◆ **MATERIAL PROVIDED**:
>> start
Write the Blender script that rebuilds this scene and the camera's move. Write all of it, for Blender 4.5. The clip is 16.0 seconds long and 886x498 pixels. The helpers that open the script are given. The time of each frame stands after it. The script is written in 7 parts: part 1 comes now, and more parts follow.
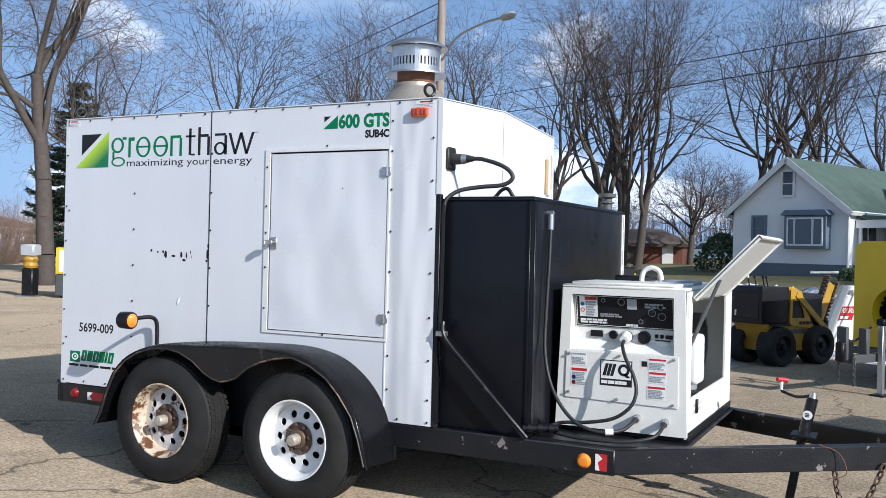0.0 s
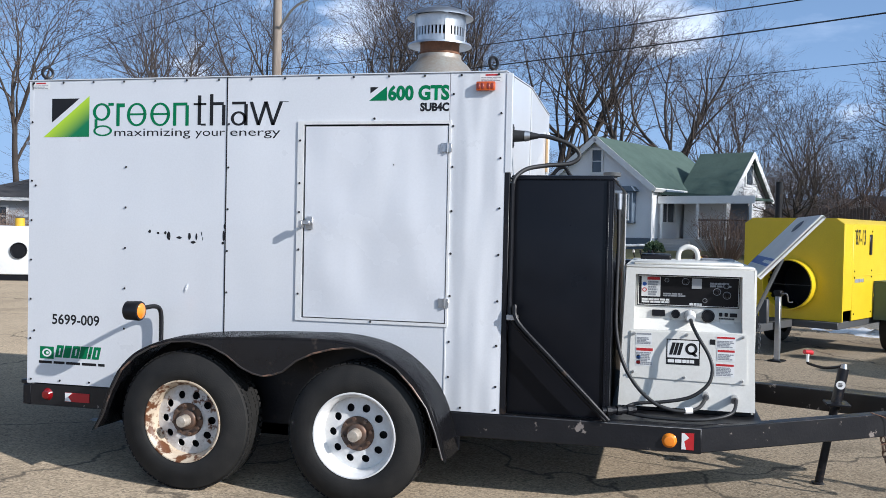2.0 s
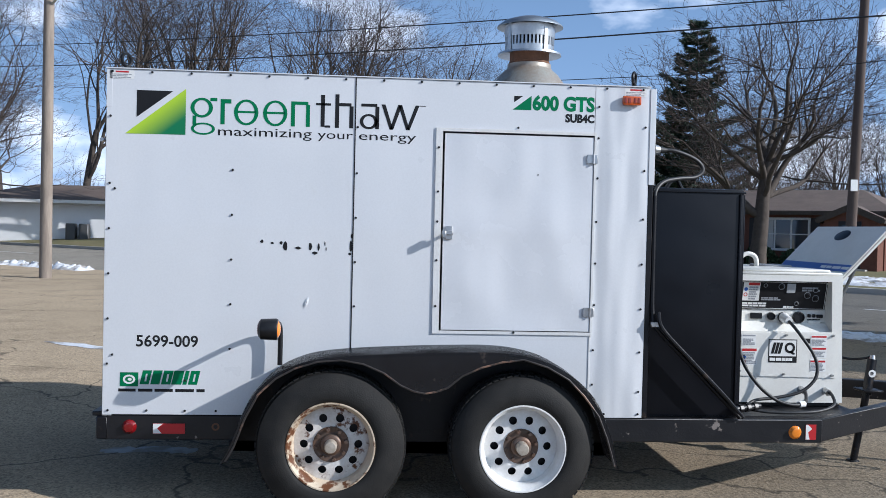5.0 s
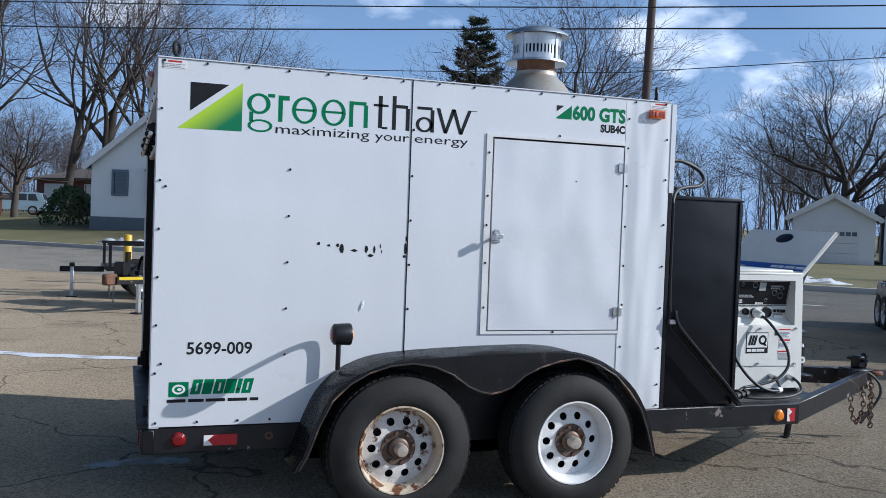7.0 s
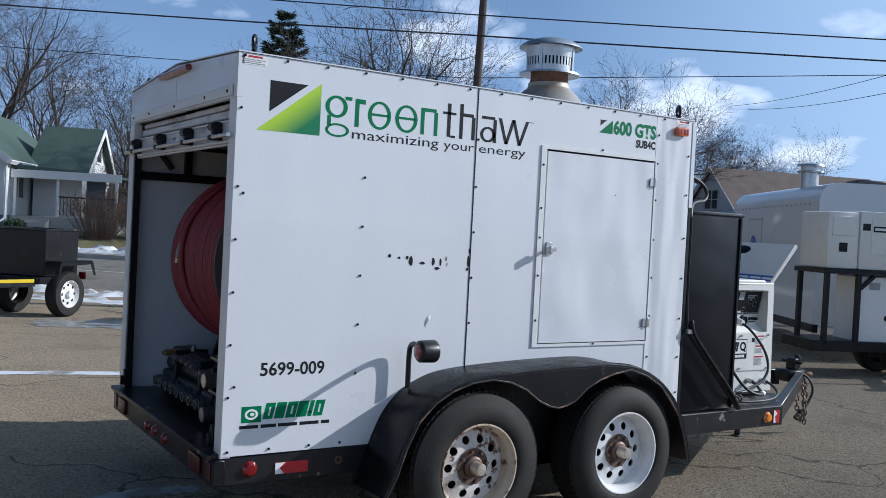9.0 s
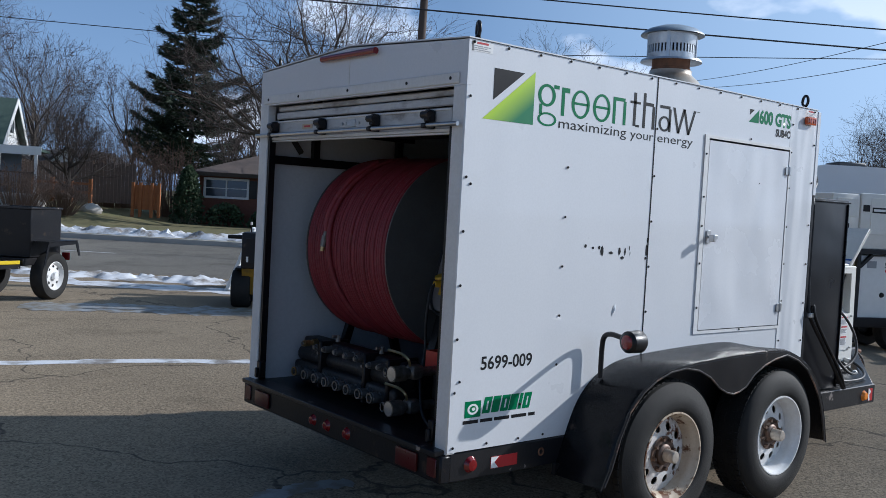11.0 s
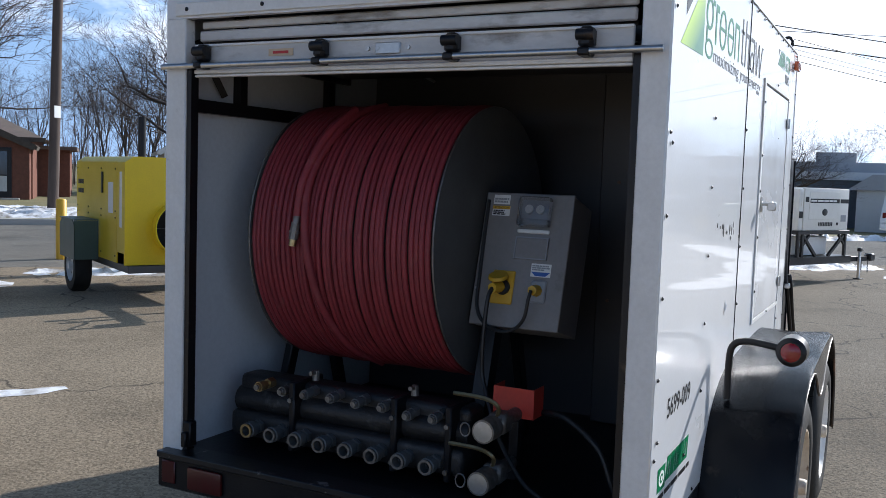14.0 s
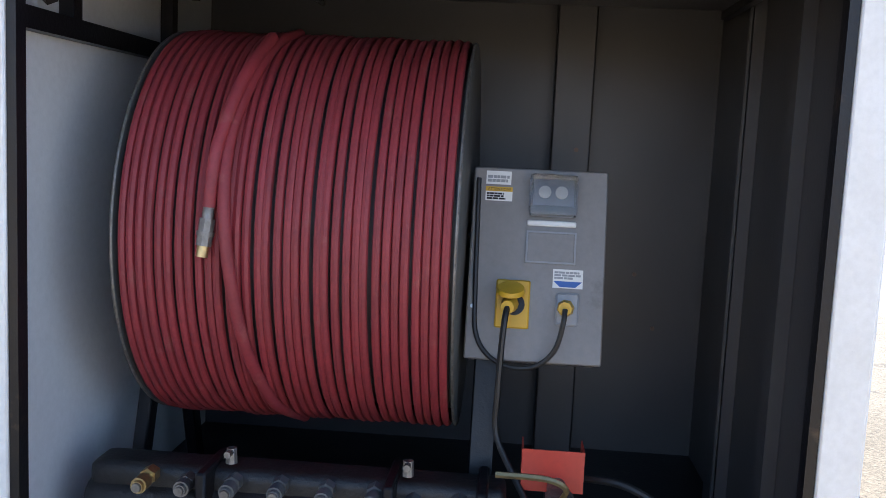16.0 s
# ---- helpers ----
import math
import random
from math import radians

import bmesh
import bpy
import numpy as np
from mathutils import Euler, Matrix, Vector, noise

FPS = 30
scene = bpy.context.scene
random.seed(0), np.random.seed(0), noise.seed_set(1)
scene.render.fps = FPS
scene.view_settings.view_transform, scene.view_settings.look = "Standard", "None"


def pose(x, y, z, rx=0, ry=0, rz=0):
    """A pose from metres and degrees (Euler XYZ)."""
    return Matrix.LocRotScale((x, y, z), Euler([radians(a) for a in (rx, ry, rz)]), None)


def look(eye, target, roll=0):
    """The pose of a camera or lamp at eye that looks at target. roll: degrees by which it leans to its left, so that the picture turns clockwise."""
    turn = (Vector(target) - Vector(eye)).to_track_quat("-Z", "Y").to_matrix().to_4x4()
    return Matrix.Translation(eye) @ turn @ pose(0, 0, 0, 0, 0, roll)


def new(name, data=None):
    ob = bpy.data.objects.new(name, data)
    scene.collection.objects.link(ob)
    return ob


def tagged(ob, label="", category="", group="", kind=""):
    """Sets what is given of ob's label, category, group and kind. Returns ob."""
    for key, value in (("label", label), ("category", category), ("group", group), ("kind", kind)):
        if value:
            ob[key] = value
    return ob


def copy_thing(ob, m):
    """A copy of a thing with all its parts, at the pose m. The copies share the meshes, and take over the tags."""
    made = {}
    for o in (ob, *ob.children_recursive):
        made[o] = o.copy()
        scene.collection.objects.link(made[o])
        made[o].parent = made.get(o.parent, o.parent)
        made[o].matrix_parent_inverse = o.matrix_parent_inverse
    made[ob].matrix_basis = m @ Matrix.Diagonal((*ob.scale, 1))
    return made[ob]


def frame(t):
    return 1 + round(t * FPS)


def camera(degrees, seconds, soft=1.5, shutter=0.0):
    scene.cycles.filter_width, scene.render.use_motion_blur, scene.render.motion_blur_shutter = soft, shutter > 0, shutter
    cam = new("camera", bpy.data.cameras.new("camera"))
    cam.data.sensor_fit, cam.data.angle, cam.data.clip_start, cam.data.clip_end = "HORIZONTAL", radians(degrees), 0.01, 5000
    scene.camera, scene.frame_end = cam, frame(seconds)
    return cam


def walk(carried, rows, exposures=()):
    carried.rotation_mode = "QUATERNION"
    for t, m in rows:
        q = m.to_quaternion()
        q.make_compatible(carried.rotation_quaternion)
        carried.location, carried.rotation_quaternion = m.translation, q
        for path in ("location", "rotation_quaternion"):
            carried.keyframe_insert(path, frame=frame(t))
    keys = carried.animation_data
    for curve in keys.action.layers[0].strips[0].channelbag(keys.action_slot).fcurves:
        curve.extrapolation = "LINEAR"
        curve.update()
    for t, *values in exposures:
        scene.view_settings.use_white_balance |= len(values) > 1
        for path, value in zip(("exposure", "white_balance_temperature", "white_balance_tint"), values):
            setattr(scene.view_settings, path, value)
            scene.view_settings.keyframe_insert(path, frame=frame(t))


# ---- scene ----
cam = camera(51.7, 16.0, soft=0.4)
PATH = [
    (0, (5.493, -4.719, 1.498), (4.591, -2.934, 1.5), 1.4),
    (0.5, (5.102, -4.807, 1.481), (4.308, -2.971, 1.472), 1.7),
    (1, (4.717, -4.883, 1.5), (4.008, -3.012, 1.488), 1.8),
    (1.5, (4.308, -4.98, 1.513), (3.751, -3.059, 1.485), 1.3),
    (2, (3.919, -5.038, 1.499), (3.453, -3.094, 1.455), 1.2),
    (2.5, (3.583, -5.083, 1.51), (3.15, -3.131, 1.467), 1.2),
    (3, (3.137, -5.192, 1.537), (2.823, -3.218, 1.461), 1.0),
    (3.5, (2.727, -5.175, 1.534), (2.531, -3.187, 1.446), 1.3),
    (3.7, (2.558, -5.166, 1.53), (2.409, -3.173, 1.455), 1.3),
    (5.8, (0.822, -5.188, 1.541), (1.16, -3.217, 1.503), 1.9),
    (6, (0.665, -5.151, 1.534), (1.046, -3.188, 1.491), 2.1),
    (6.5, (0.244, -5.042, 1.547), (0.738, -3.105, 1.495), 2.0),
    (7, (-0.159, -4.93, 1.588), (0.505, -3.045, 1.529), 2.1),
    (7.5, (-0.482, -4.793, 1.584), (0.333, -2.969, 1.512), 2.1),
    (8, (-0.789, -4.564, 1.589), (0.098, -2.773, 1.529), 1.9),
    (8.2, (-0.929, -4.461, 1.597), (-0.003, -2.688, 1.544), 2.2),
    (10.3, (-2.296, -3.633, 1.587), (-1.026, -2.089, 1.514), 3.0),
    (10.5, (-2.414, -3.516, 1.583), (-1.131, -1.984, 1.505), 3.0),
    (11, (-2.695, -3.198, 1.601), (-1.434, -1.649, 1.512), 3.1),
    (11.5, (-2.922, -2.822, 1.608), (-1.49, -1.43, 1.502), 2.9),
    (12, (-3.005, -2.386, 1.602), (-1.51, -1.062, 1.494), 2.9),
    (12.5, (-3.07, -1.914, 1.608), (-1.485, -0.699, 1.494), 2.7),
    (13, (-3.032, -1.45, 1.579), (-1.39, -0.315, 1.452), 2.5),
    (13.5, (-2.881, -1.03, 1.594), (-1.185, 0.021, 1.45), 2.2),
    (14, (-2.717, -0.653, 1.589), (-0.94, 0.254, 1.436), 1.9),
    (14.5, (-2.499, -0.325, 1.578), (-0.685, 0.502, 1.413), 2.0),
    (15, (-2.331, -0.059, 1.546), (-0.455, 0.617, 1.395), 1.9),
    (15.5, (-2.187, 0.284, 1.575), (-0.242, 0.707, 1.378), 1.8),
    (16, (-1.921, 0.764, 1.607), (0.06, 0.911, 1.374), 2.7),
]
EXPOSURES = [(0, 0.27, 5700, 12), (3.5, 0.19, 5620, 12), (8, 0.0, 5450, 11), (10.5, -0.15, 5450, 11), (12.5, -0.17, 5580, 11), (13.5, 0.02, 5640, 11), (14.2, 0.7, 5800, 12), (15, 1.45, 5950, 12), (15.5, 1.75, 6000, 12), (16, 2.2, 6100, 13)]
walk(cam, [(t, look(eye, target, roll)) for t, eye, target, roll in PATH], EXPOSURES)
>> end
From the first line of the listing above, repeat every line through the one holding "ob = bpy.data.objects.new(name, data)". Both ends count, and pictures stay out.

Write the Blender script that rebuilds this scene and the camera's move. Write all of it, for Blender 4.5. The clip is 16.0 seconds long and 886x498 pixels. The helpers that open the script are given. The time of each frame stands after it. The script is written in 7 parts: part 1 comes now, and more parts follow.
0.0 s
2.0 s
5.0 s
7.0 s
9.0 s
11.0 s
14.0 s
16.0 s
# ---- helpers ----
import math
import random
from math import radians

import bmesh
import bpy
import numpy as np
from mathutils import Euler, Matrix, Vector, noise

FPS = 30
scene = bpy.context.scene
random.seed(0), np.random.seed(0), noise.seed_set(1)
scene.render.fps = FPS
scene.view_settings.view_transform, scene.view_settings.look = "Standard", "None"


def pose(x, y, z, rx=0, ry=0, rz=0):
    """A pose from metres and degrees (Euler XYZ)."""
    return Matrix.LocRotScale((x, y, z), Euler([radians(a) for a in (rx, ry, rz)]), None)


def look(eye, target, roll=0):
    """The pose of a camera or lamp at eye that looks at target. roll: degrees by which it leans to its left, so that the picture turns clockwise."""
    turn = (Vector(target) - Vector(eye)).to_track_quat("-Z", "Y").to_matrix().to_4x4()
    return Matrix.Translation(eye) @ turn @ pose(0, 0, 0, 0, 0, roll)


def new(name, data=None):
    ob = bpy.data.objects.new(name, data)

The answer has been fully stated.